8. Tanggung Jawab Kolektif Umat Manusia

Krisis iklim bukan masalah satu negara atau satu generasi saja. Ini adalah ujian bagi kemanusiaan secara keseluruhan. Setiap tindakan kecil—menghemat energi, menanam pohon, mengurangi konsumsi daging, hingga mendukung kebijakan hijau—dapat memberikan dampak nyata jika dilakukan secara kolektif.

Kita harus mengakui bahwa waktu terus berjalan. Setiap tahun penundaan berarti lebih banyak nyawa melayang, lebih banyak ekosistem hancur, dan lebih sedikit peluang untuk memperbaiki kerusakan yang telah terjadi. Dunia memerlukan keberanian untuk berubah—bukan besok, tapi sekarang.


Kesimpulan:
Perubahan iklim bukan sekadar ancaman lingkungan, melainkan ancaman terhadap kelangsungan hidup manusia.

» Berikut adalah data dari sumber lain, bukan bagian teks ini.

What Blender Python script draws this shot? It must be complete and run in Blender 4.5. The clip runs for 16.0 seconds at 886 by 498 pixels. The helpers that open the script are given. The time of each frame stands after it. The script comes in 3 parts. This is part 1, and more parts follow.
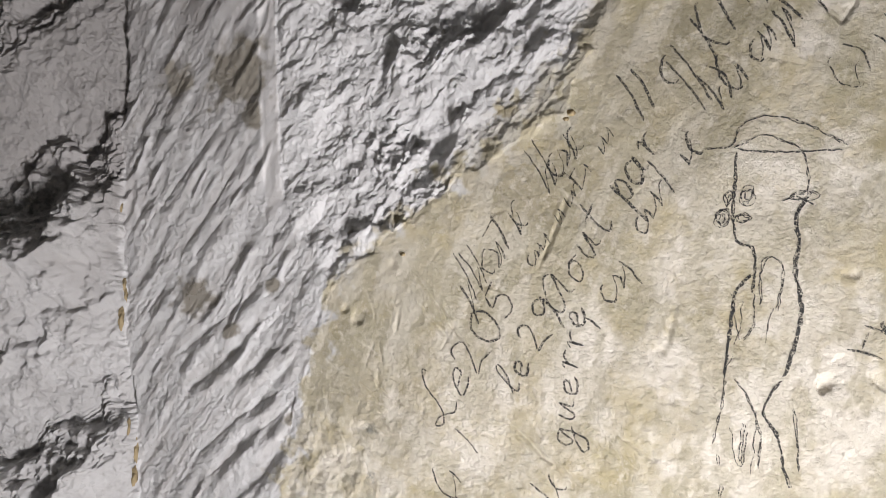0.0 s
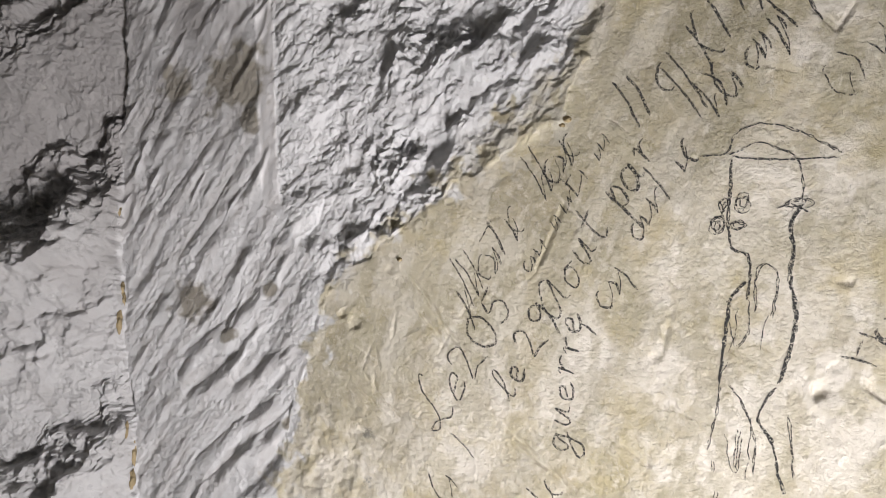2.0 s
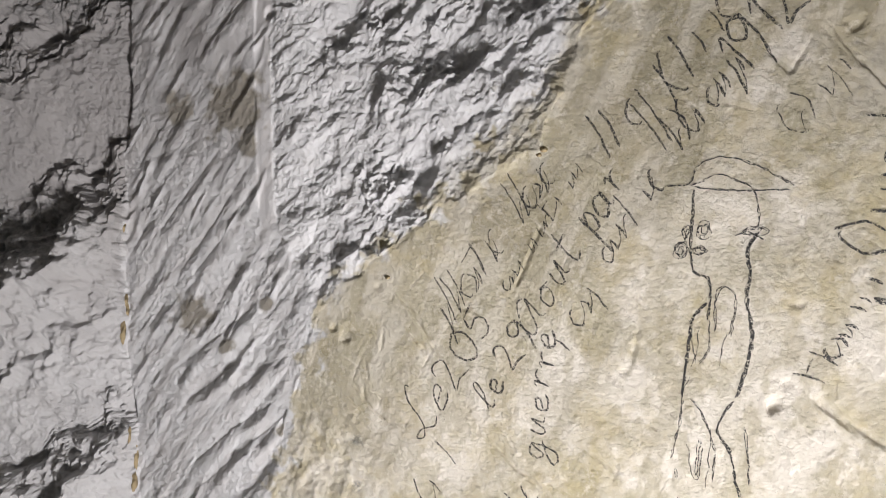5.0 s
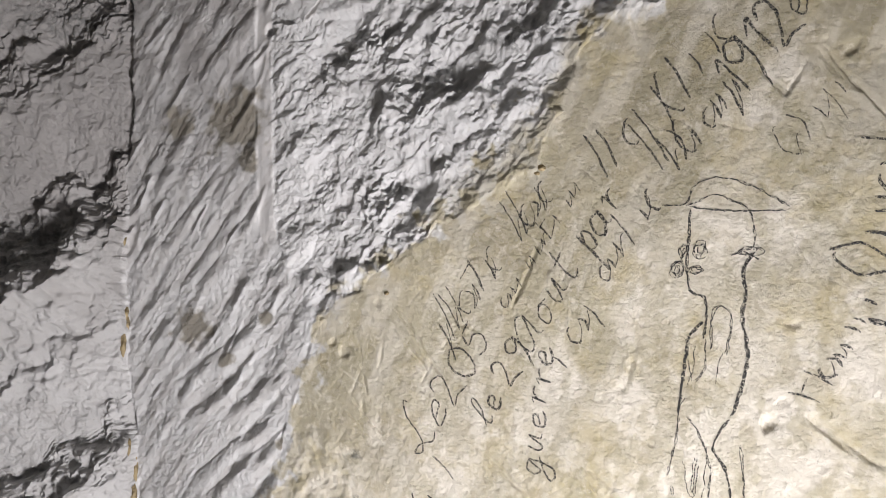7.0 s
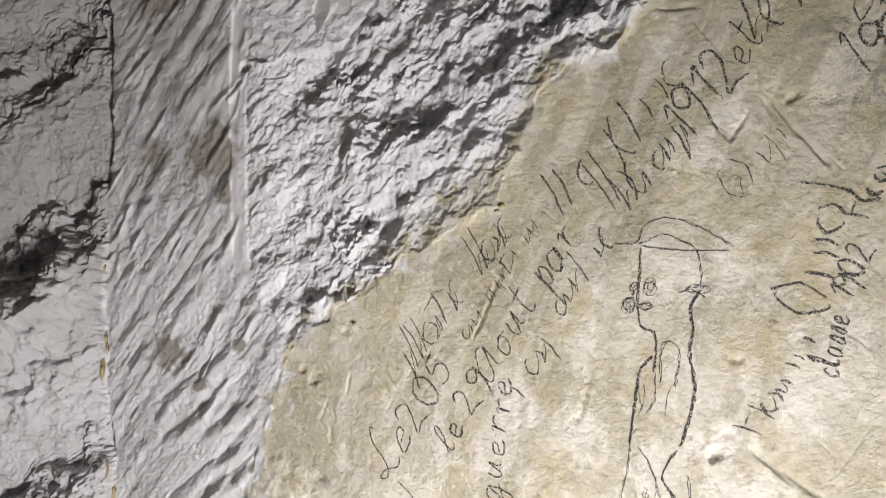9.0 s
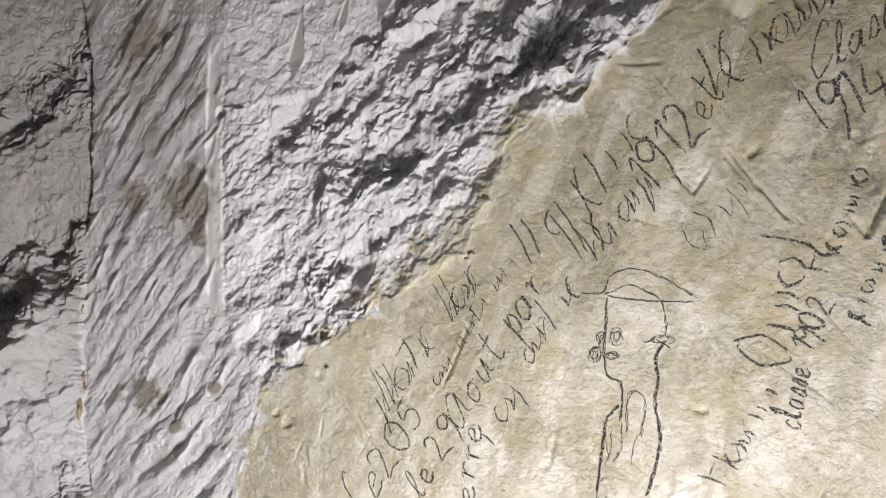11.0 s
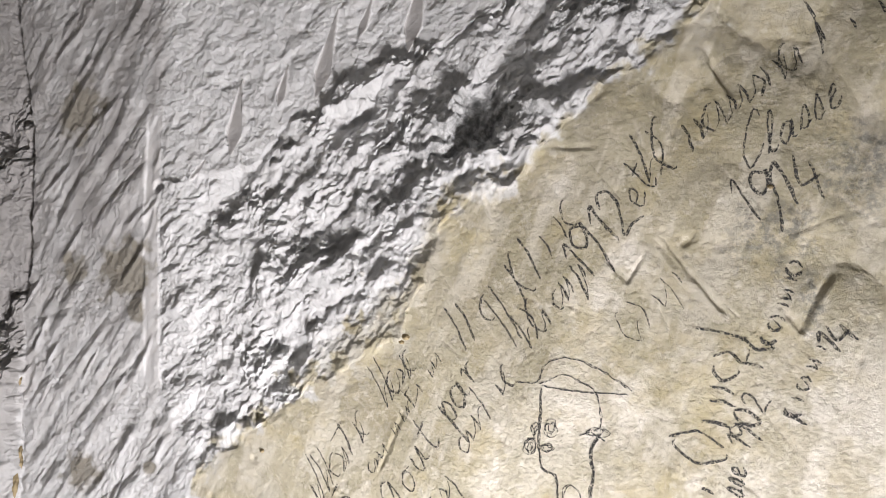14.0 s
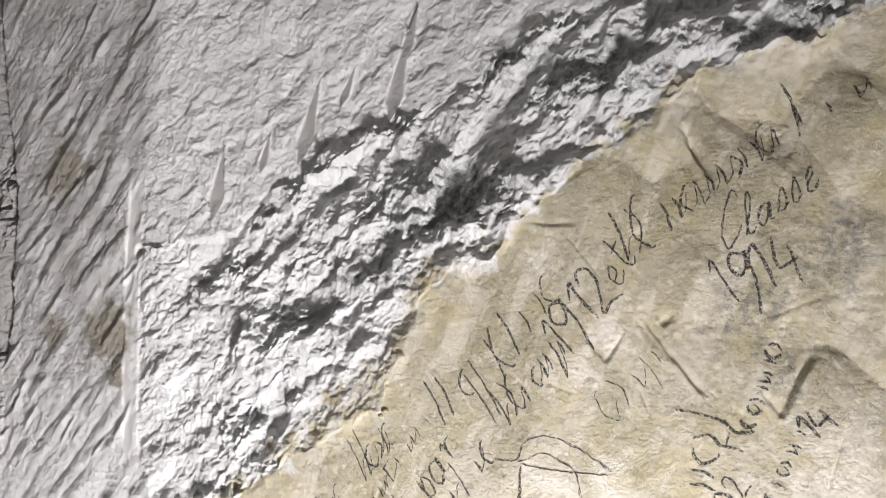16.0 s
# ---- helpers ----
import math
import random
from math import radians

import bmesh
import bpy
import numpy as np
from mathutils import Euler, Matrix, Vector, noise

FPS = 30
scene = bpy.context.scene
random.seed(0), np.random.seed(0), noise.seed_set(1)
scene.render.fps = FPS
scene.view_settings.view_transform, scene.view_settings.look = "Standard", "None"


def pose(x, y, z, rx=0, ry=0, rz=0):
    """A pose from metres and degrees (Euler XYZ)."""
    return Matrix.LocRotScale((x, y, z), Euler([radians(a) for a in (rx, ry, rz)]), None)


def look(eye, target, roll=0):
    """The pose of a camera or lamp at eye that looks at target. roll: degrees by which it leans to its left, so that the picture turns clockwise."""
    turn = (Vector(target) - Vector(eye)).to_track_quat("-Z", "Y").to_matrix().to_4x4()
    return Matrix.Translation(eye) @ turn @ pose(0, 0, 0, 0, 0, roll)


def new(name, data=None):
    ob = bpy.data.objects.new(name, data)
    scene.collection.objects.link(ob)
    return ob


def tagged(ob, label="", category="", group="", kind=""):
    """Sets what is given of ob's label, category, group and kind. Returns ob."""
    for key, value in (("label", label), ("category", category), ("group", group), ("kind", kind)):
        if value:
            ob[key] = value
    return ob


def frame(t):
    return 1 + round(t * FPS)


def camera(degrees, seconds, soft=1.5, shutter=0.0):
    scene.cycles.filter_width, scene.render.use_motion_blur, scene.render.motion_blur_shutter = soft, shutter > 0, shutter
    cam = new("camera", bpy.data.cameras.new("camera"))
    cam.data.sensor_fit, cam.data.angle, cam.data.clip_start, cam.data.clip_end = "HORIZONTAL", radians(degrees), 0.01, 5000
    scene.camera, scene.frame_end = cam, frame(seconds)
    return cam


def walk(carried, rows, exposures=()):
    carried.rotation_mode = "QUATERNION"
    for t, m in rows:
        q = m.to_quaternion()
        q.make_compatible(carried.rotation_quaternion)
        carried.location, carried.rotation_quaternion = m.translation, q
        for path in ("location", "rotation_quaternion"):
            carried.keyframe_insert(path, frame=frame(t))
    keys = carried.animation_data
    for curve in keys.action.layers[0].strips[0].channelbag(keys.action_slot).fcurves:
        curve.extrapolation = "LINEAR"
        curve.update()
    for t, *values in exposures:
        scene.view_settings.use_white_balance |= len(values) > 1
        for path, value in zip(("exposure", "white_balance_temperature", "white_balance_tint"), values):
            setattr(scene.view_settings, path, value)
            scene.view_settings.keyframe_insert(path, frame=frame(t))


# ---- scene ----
cam = camera(60, 16.0, soft=0.8)
PATH = [
    (0, (0.022, -0.892, 1.502), (-0.054, 1.09, 1.76), -1.2),
    (0.5, (0.026, -0.9, 1.507), (-0.051, 1.082, 1.764), -1.2),
    (1, (0.024, -0.89, 1.506), (-0.058, 1.091, 1.765), -1.1),
    (1.5, (0.023, -0.891, 1.505), (-0.055, 1.09, 1.766), -1.0),
    (2, (0.028, -0.896, 1.51), (-0.05, 1.086, 1.766), -1.1),
    (2.5, (0.035, -0.911, 1.508), (-0.042, 1.07, 1.772), -0.9),
    (3, (0.043, -0.93, 1.512), (-0.036, 1.051, 1.778), -0.9),
    (3.5, (0.05, -0.94, 1.509), (-0.028, 1.041, 1.766), -0.9),
    (4, (0.051, -0.949, 1.522), (-0.024, 1.032, 1.781), -0.8),
    (4.5, (0.051, -0.962, 1.527), (-0.023, 1.02, 1.784), -0.8),
    (7, (0.053, -0.98, 1.546), (-0.02, 1.001, 1.812), -0.6),
    (7.5, (0.062, -0.994, 1.555), (-0.007, 0.987, 1.819), -0.6),
    (8, (0.076, -1.001, 1.554), (0.005, 0.98, 1.822), -0.5),
    (8.5, (0.085, -1.014, 1.568), (0.016, 0.966, 1.837), -0.5),
    (9, (0.106, -1.024, 1.582), (0.037, 0.956, 1.86), -0.4),
    (11.5, (0.176, -1.042, 1.645), (0.118, 0.932, 1.964), -0.4),
    (12, (0.215, -1.029, 1.667), (0.158, 0.944, 1.987), -0.4),
    (12.5, (0.219, -1.03, 1.685), (0.162, 0.941, 2.018), -0.4),
    (13, (0.227, -1.025, 1.691), (0.172, 0.944, 2.039), -0.4),
    (13.5, (0.236, -1.025, 1.702), (0.179, 0.941, 2.065), -0.4),
    (14, (0.236, -1.024, 1.712), (0.181, 0.939, 2.093), -0.4),
    (14.5, (0.238, -1.028, 1.728), (0.183, 0.931, 2.126), -0.3),
    (15, (0.24, -1.035, 1.743), (0.184, 0.92, 2.161), -0.2),
    (15.5, (0.256, -1.031, 1.762), (0.203, 0.92, 2.196), -0.2),
    (16, (0.261, -1.031, 1.776), (0.213, 0.917, 2.223), -0.2),
]
walk(cam, [(t, look(e, g, r)) for t, e, g, r in PATH], [(0.0, -0.05), (4.5, -0.08), (9.0, 0.02), (12.5, 0.24), (16.0, 0.55)])
# ---- light ----
w = bpy.data.worlds.new("world")
scene.world = w
w.use_nodes = True
w.node_tree.nodes["Background"].inputs[0].default_value = (0.80, 0.84, 1.0, 1)
w.node_tree.nodes["Background"].inputs[1].default_value = 0.03


def lamp(name, eye, target, power, size, colour, beam=180):
    data = bpy.data.lights.new(name, "AREA")
    data.shape, data.size, data.energy, data.color = "DISK", size, power, colour
    ob = new(name, data)
    data.spread = radians(beam)
    ob.matrix_world = look(eye, target)
    return ob


lamp("floor_lamp_light", (0.68, -0.88, 0.40), (-0.05, 0.15, 1.52), 26.5, 0.36, (1.0, 0.965, 0.975), 125)
# soft fill without a source in the gallery, added to lift the shadows
lamp("fill_light", (-0.4, -2.6, 2.2), (0.0, 0.1, 1.8), 3, 0.8, (0.95, 0.95, 1.0))


# ---- noise on arrays ----
def perlin(x, y, seed):
    rng = np.random.RandomState(seed)
    perm = rng.permutation(256)
    ang = rng.rand(256) * 2 * np.pi
    gx, gy = np.cos(ang), np.sin(ang)
    xi, yi = np.floor(x).astype(int), np.floor(y).astype(int)
    xf, yf = x - xi, y - yi
    u, v = xf * xf * xf * (xf * (xf * 6 - 15) + 10), yf * yf * yf * (yf * (yf * 6 - 15) + 10)

    def corner(a, b):
        k = perm[(perm[(xi + a) & 255] + yi + b) & 255]
        return gx[k] * (xf - a) + gy[k] * (yf - b)

    low = corner(0, 0) * (1 - u) + corner(1, 0) * u
    high = corner(0, 1) * (1 - u) + corner(1, 1) * u
    return 1.5 * (low * (1 - v) + high * v)


def fbm(x, y, octaves, seed, gain=0.5):
    total, amp = 0.0, 1.0
    for k in range(octaves):
        total = total + amp * perlin(x * 2.03 ** k, y * 2.03 ** k, seed + 17 * k)
        amp *= gain
    return total


def ridged(x, y, octaves, seed, gain=0.5):
    total, amp = 0.0, 1.0
    for k in range(octaves):
        total = total + amp * (0.45 - np.abs(perlin(x * 2.03 ** k, y * 2.03 ** k, seed + 13 * k)))
        amp *= gain
    return total


def facets(x, y, seed, bulge=0.9, tilt=0.7):
    """Broken, chip-like relief: tilted rounded faces that meet in sharp creases."""
    rng = np.random.RandomState(seed)
    perm = rng.permutation(256)
    jx, jy, high = rng.rand(256), rng.rand(256), rng.rand(256)
    sx, sy = (rng.rand(256) - 0.5) * 2 * tilt, (rng.rand(256) - 0.5) * 2 * tilt
    xi, yi = np.floor(x).astype(int), np.floor(y).astype(int)
    best = np.full(x.shape, -9.0)
    for i in (-1, 0, 1):
        for j in (-1, 0, 1):
            k = perm[(perm[(xi + i) & 255] + yi + j) & 255]
            dx, dy = x - xi - i - jx[k], y - yi - j - jy[k]
            best = np.maximum(best, 0.5 * high[k] + sx[k] * dx + sy[k] * dy - bulge * (dx * dx + dy * dy))
    return best - 0.25


def crumble(x, y, octaves, seed, gain=0.5):
    """Rough fracture: rounded lumps and sharp crests at every size."""
    total, amp = 0.0, 1.0
    for k in range(octaves):
        n = perlin(x * 2.03 ** k + 0.15 * total, y * 2.03 ** k, seed + 19 * k)
        total = total + amp * (n if k > 1 else 0.5 * n + 0.8 * (0.3 - np.abs(n)))
        amp *= gain
    return total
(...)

Setiap kenaikan kecil suhu bumi memiliki konsekuensi besar bagi kesehatan, ekonomi, dan keadilan sosial. Jika dunia terus menunda aksi nyata, jutaan kematian setiap tahun hanyalah permulaan dari krisis yang jauh lebih besar. Namun, dengan kerja sama global, inovasi, dan kesadaran kolektif, manusia masih memiliki kesempatan untuk memperbaiki arah sejarahnya—menuju masa depan yang lebih sehat dan berkelanjutan.